■ INSTRUCTIONS TO FOLLOW ■
Repeat the material below exactly, with no pictures.

■ DATA SHOWN ■
========

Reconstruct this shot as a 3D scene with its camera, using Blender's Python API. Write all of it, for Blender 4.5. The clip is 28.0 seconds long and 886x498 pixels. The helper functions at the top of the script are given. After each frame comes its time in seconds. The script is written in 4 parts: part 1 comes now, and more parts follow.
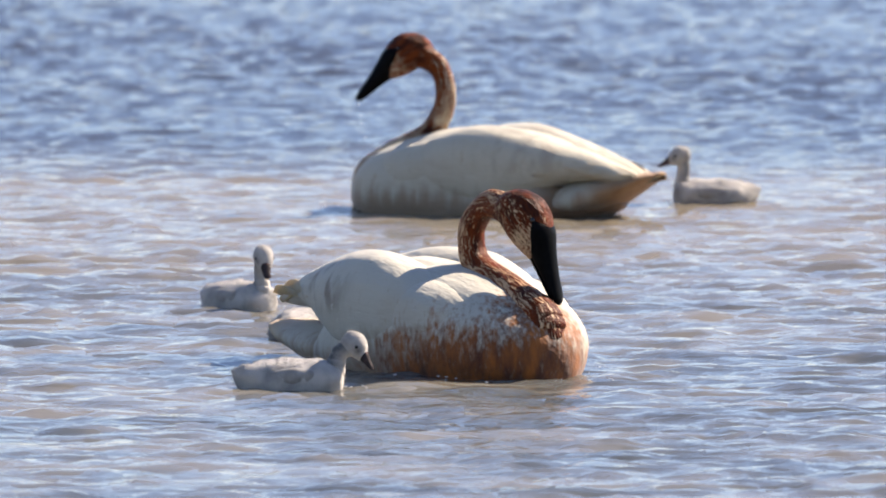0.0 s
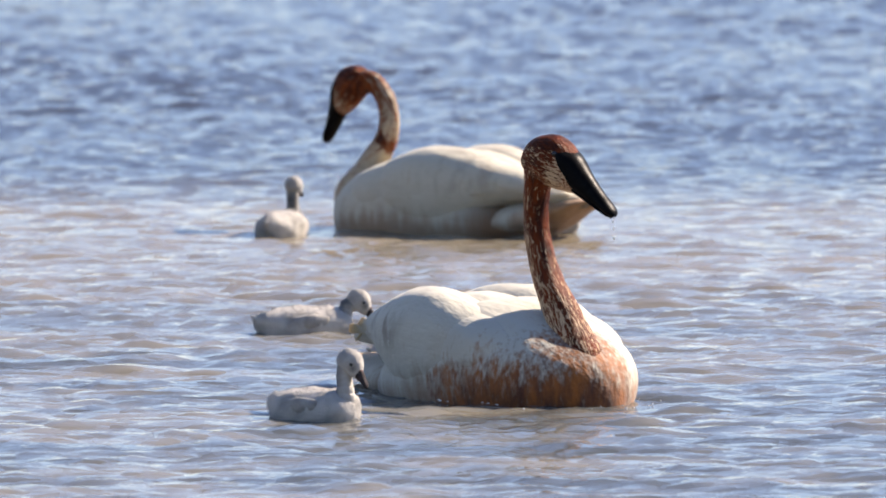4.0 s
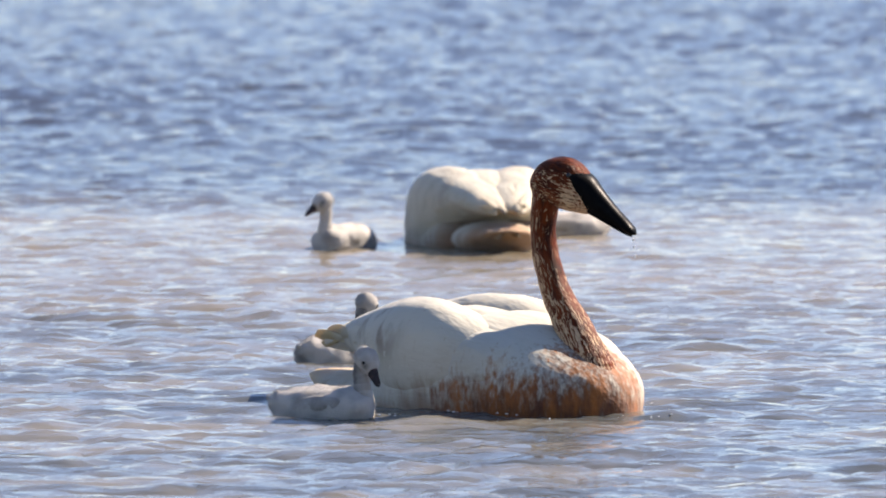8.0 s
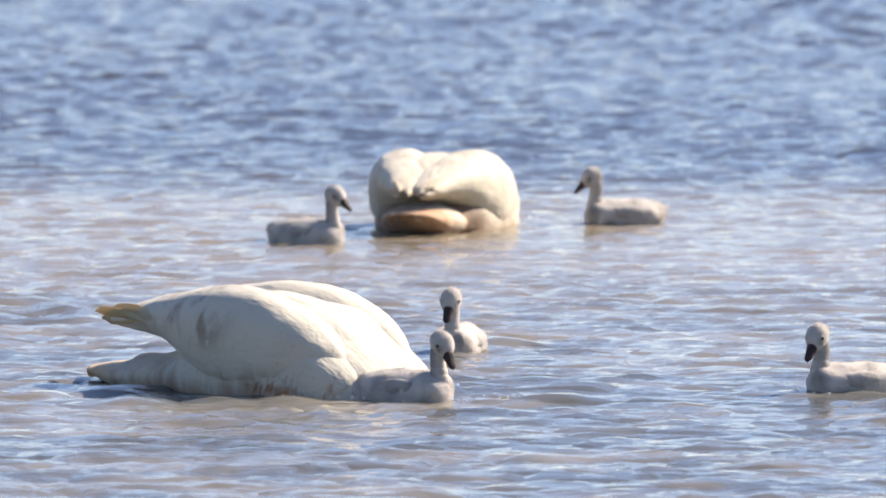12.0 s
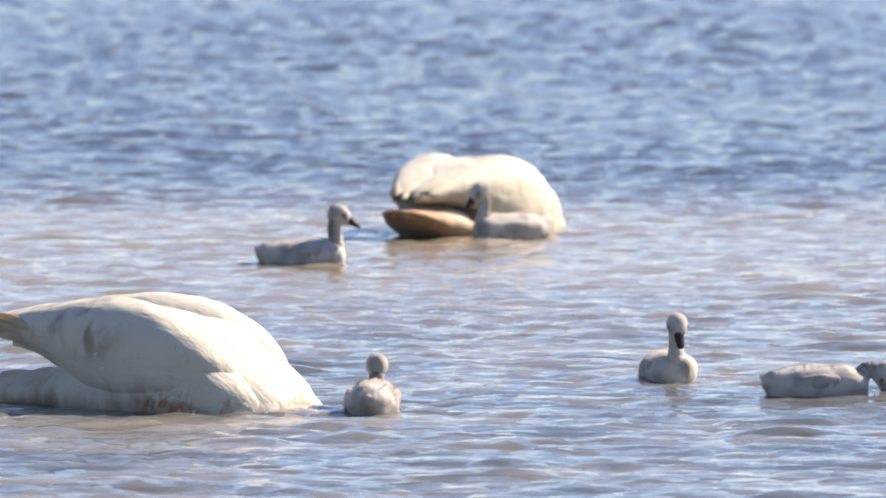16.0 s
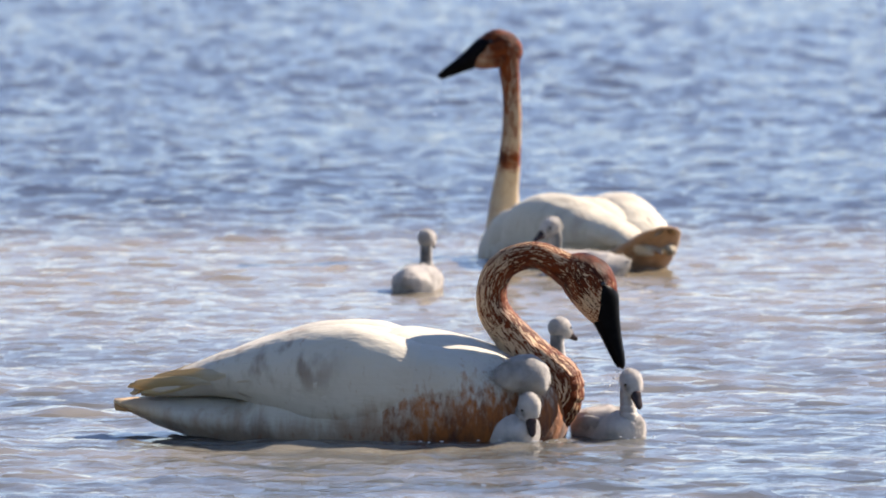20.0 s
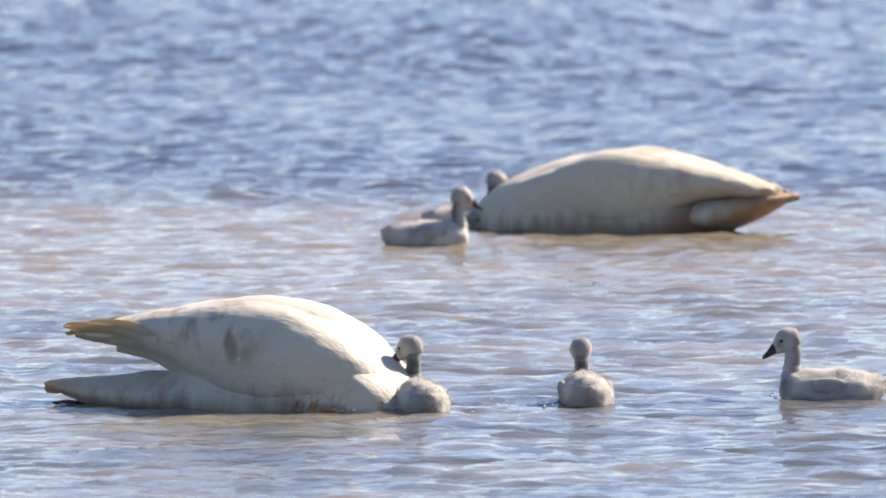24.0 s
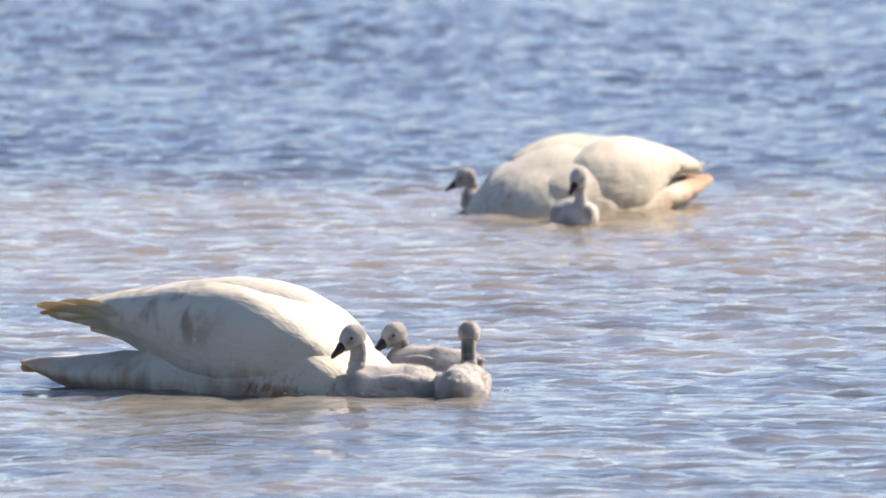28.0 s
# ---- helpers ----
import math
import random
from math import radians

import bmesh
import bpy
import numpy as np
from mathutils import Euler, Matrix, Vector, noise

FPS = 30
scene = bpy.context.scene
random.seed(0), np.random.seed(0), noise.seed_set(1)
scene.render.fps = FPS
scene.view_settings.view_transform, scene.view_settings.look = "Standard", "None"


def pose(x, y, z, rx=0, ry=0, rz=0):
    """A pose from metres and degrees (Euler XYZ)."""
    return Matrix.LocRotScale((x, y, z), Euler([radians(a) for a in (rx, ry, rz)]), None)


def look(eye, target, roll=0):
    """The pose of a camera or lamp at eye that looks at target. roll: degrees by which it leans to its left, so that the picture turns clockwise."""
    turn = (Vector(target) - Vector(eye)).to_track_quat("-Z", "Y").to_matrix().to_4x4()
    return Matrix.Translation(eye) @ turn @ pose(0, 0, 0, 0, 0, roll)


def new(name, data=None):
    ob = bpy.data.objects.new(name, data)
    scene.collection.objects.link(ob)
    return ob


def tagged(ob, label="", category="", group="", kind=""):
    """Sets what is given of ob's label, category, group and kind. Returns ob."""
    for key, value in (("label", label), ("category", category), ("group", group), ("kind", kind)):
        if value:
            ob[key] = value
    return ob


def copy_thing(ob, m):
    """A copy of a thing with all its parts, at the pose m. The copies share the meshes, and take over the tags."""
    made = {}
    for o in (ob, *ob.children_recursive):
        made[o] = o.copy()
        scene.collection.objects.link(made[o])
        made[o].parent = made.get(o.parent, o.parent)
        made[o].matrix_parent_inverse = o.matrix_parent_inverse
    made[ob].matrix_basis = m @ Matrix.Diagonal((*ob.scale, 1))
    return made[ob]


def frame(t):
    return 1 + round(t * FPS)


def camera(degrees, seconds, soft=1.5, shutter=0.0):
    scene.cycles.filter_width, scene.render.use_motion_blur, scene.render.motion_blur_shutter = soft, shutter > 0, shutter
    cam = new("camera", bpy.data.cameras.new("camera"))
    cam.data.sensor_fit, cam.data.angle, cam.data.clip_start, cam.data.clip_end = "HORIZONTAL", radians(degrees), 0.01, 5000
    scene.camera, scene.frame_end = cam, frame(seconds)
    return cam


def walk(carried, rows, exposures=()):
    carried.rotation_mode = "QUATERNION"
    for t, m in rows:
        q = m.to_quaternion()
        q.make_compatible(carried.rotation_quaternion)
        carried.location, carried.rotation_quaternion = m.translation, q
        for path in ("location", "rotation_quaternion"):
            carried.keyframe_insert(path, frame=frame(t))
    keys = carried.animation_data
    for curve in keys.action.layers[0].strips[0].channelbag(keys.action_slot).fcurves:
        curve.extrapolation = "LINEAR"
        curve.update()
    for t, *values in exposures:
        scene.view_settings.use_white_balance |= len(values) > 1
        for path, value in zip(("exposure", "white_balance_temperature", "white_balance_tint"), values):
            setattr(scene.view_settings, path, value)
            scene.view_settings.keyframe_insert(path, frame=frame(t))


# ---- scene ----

========

■ EXERCISE SOLUTION ■
Reconstruct this shot as a 3D scene with its camera, using Blender's Python API. Write all of it, for Blender 4.5. The clip is 28.0 seconds long and 886x498 pixels. The helper functions at the top of the script are given. After each frame comes its time in seconds. The script is written in 4 parts: part 1 comes now, and more parts follow.
0.0 s
4.0 s
8.0 s
12.0 s
16.0 s
20.0 s
24.0 s
28.0 s
# ---- helpers ----
import math
import random
from math import radians

import bmesh
import bpy
import numpy as np
from mathutils import Euler, Matrix, Vector, noise

FPS = 30
scene = bpy.context.scene
random.seed(0), np.random.seed(0), noise.seed_set(1)
scene.render.fps = FPS
scene.view_settings.view_transform, scene.view_settings.look = "Standard", "None"


def pose(x, y, z, rx=0, ry=0, rz=0):
    """A pose from metres and degrees (Euler XYZ)."""
    return Matrix.LocRotScale((x, y, z), Euler([radians(a) for a in (rx, ry, rz)]), None)


def look(eye, target, roll=0):
    """The pose of a camera or lamp at eye that looks at target. roll: degrees by which it leans to its left, so that the picture turns clockwise."""
    turn = (Vector(target) - Vector(eye)).to_track_quat("-Z", "Y").to_matrix().to_4x4()
    return Matrix.Translation(eye) @ turn @ pose(0, 0, 0, 0, 0, roll)


def new(name, data=None):
    ob = bpy.data.objects.new(name, data)
    scene.collection.objects.link(ob)
    return ob


def tagged(ob, label="", category="", group="", kind=""):
    """Sets what is given of ob's label, category, group and kind. Returns ob."""
    for key, value in (("label", label), ("category", category), ("group", group), ("kind", kind)):
        if value:
            ob[key] = value
    return ob


def copy_thing(ob, m):
    """A copy of a thing with all its parts, at the pose m. The copies share the meshes, and take over the tags."""
    made = {}
    for o in (ob, *ob.children_recursive):
        made[o] = o.copy()
        scene.collection.objects.link(made[o])
        made[o].parent = made.get(o.parent, o.parent)
        made[o].matrix_parent_inverse = o.matrix_parent_inverse
    made[ob].matrix_basis = m @ Matrix.Diagonal((*ob.scale, 1))
    return made[ob]


def frame(t):
    return 1 + round(t * FPS)


def camera(degrees, seconds, soft=1.5, shutter=0.0):
    scene.cycles.filter_width, scene.render.use_motion_blur, scene.render.motion_blur_shutter = soft, shutter > 0, shutter
    cam = new("camera", bpy.data.cameras.new("camera"))
    cam.data.sensor_fit, cam.data.angle, cam.data.clip_start, cam.data.clip_end = "HORIZONTAL", radians(degrees), 0.01, 5000
    scene.camera, scene.frame_end = cam, frame(seconds)
    return cam


def walk(carried, rows, exposures=()):
    carried.rotation_mode = "QUATERNION"
    for t, m in rows:
        q = m.to_quaternion()
        q.make_compatible(carried.rotation_quaternion)
        carried.location, carried.rotation_quaternion = m.translation, q
        for path in ("location", "rotation_quaternion"):
            carried.keyframe_insert(path, frame=frame(t))
    keys = carried.animation_data
    for curve in keys.action.layers[0].strips[0].channelbag(keys.action_slot).fcurves:
        curve.extrapolation = "LINEAR"
        curve.update()
    for t, *values in exposures:
        scene.view_settings.use_white_balance |= len(values) > 1
        for path, value in zip(("exposure", "white_balance_temperature", "white_balance_tint"), values):
            setattr(scene.view_settings, path, value)
            scene.view_settings.keyframe_insert(path, frame=frame(t))


# ---- scene ----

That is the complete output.